Notre secrétaire de rédaction s’arrachait les cheveux en corrigeant le sujet sur Spike Fuck : elle n’arrivait pas à savoir s’il fallait le féminiser ou pas. D’ailleurs, pouvez-vous nous éclairer sur les usages transgenres ? Dans quel cas convient-t-il d’employer le “lui”, et dans quel cas le “elle” ?
Je ne me suis jamais posé la question. Je me dis toujours : “J’adore cette personne, donc si je me plante, il ne faut pas qu’elle m’en veuille parce que je ne suis pas censé savoir et je fais de mon mieux.” Se tromper de pronom, ce n’est pas non plus un drame. De toute façon, j’appelle tout le monde “elle” – garçons y compris –, donc la question ne se pose pas.
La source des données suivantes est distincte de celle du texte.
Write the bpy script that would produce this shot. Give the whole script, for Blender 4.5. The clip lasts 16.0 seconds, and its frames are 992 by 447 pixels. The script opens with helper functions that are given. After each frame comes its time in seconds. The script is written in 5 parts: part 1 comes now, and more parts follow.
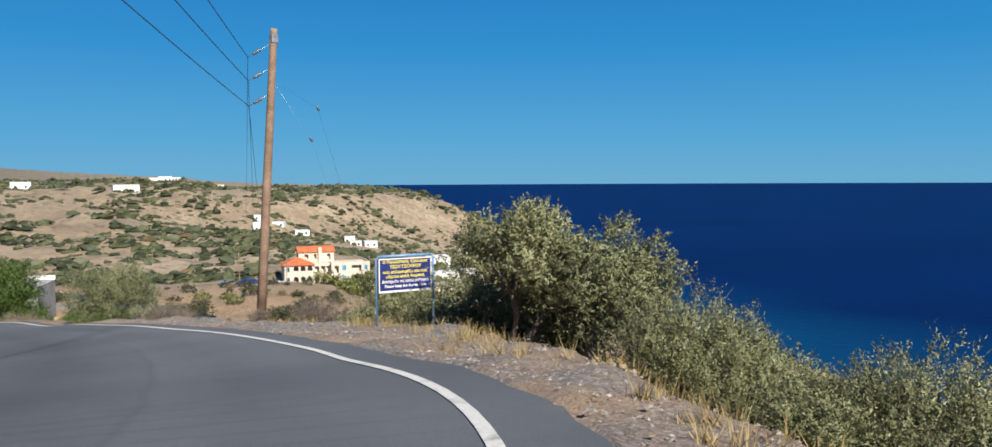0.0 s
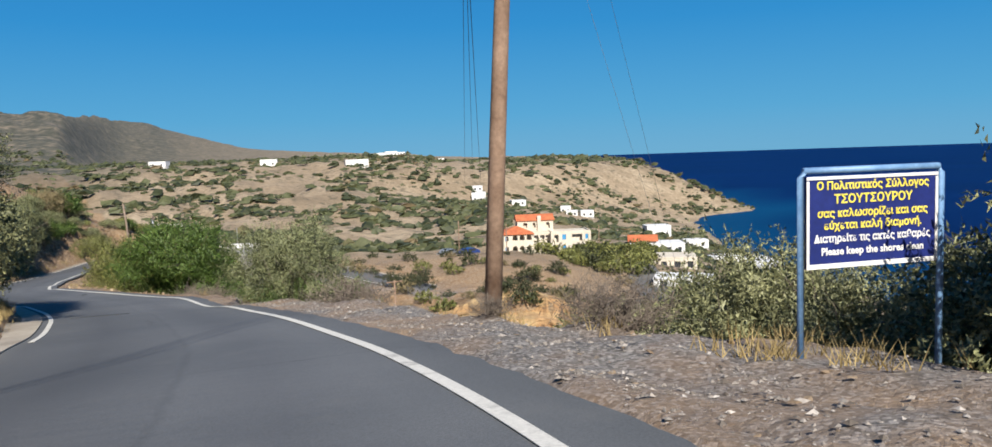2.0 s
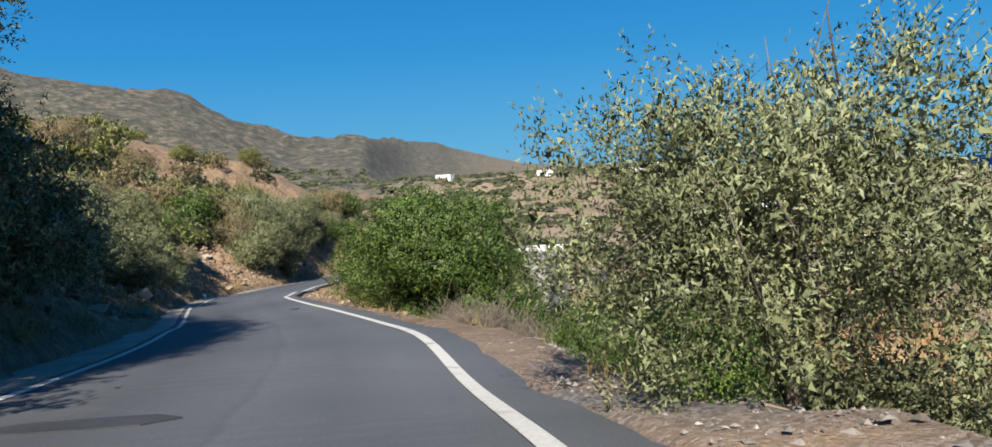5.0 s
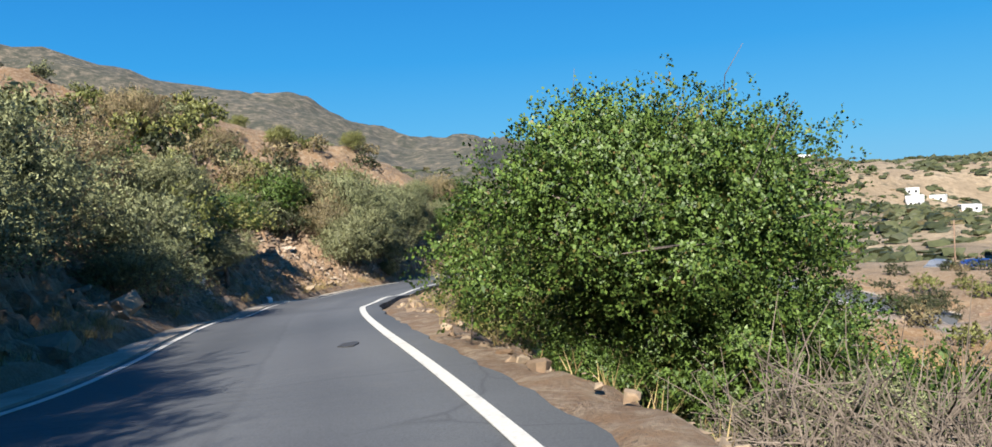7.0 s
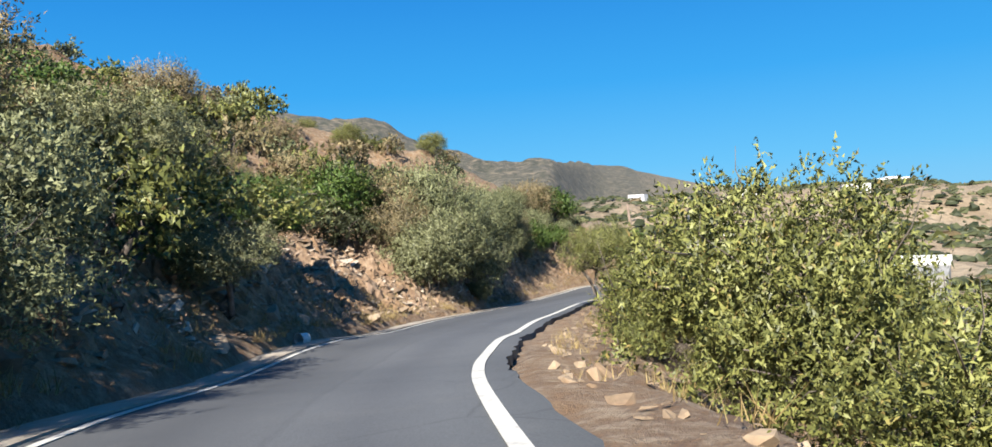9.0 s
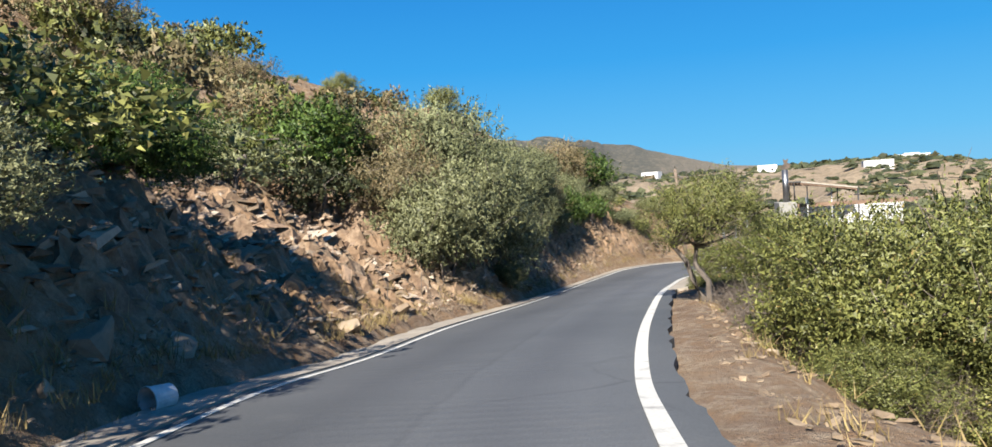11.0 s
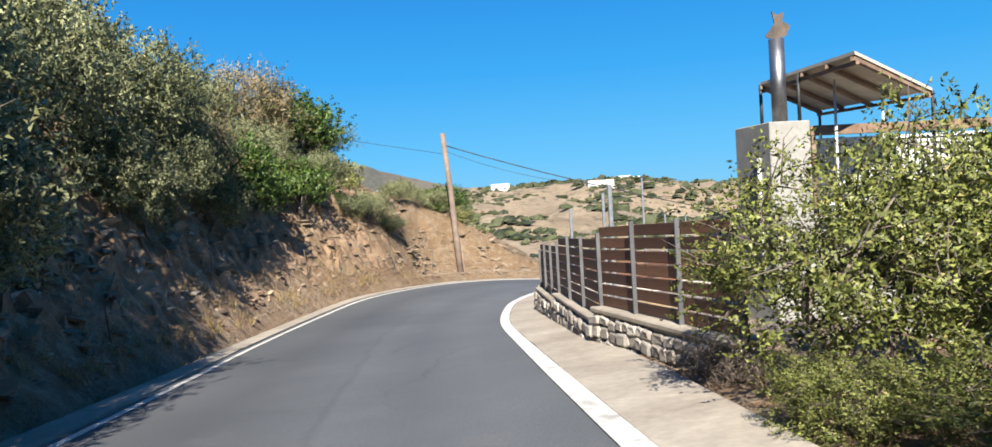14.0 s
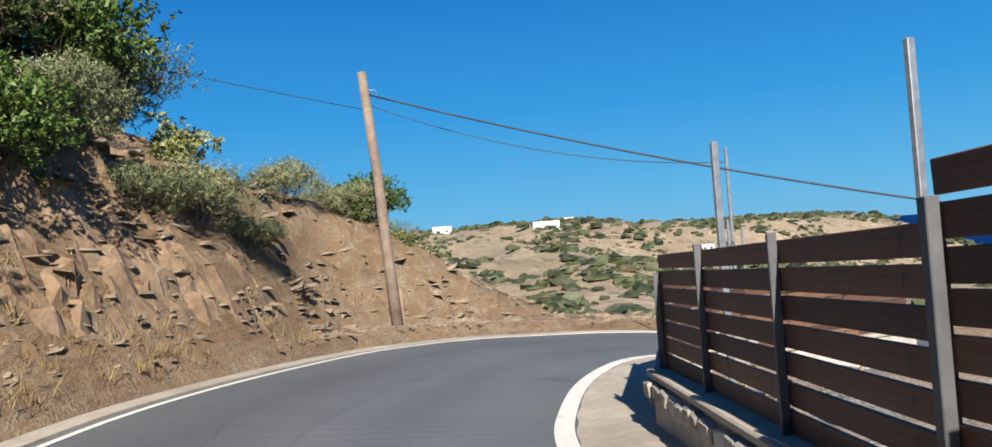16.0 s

“Mon travail, s’il peut en choquer certains, a pour seul but de contrebalancer les excès d’une société de plus en plus divisée par des jugements moraux ou des préceptes religieux.”
Dans quelle mesure la musique vous inspire-t-elle pour votre travail ?
Elle figure tout en haut de ma liste d’inspirations, au même titre que le sexe et la drogue, autant de bonnes choses dont on aurait tort de se priver.
Quelle est votre playlist lorsque vous faites de la musclette à la gym ?
Quand je fais du sport ou que je prends le métro, j’ai les écouteurs vissés aux oreilles et je choisis des morceaux aussi violents et bruyants que possible. Je ne parle pas de heavy metal, plutôt des mixes de voguing, qui constitue le punk rock de notre époque. C’est un son très dur, très agressif, limite hostile, mais dont la violence endiablée, enjouée, me semble très actuelle et géniale. Les paroles sont toujours gratinées : le plus souvent, il s’agit d’une succession de “chatte, chatte, chatte, fion, fion, fion, bite, bite, bite”… On peut savoir pourquoi vous gloussez comme une dinde depuis tout à l’heure ? Vous avez fumé ?
Non. Si jamais – Dieu vous en préserve – vous êtiez renversé par un bus en sortant de chez vous, en quelle diva souhaiteriez-vous être réincarné : Mariah Carey, Céline Dion ou Beyoncé ? Beyoncé. Elle est fantastique, j’adore son body language. Je n’irais pas jusqu’à acheter un album, mais Michèle et moi sommes quand même allés la voir en concert à Paris. J’admire son audace.
Y a-t-il un titre qui vous fait fondre en larmes à chaque écoute ? Un peu comme moi avec Firework de Katy Perry.
Oui, Nessun Dorma, l’aria pour ténor du Turandot de Puccini.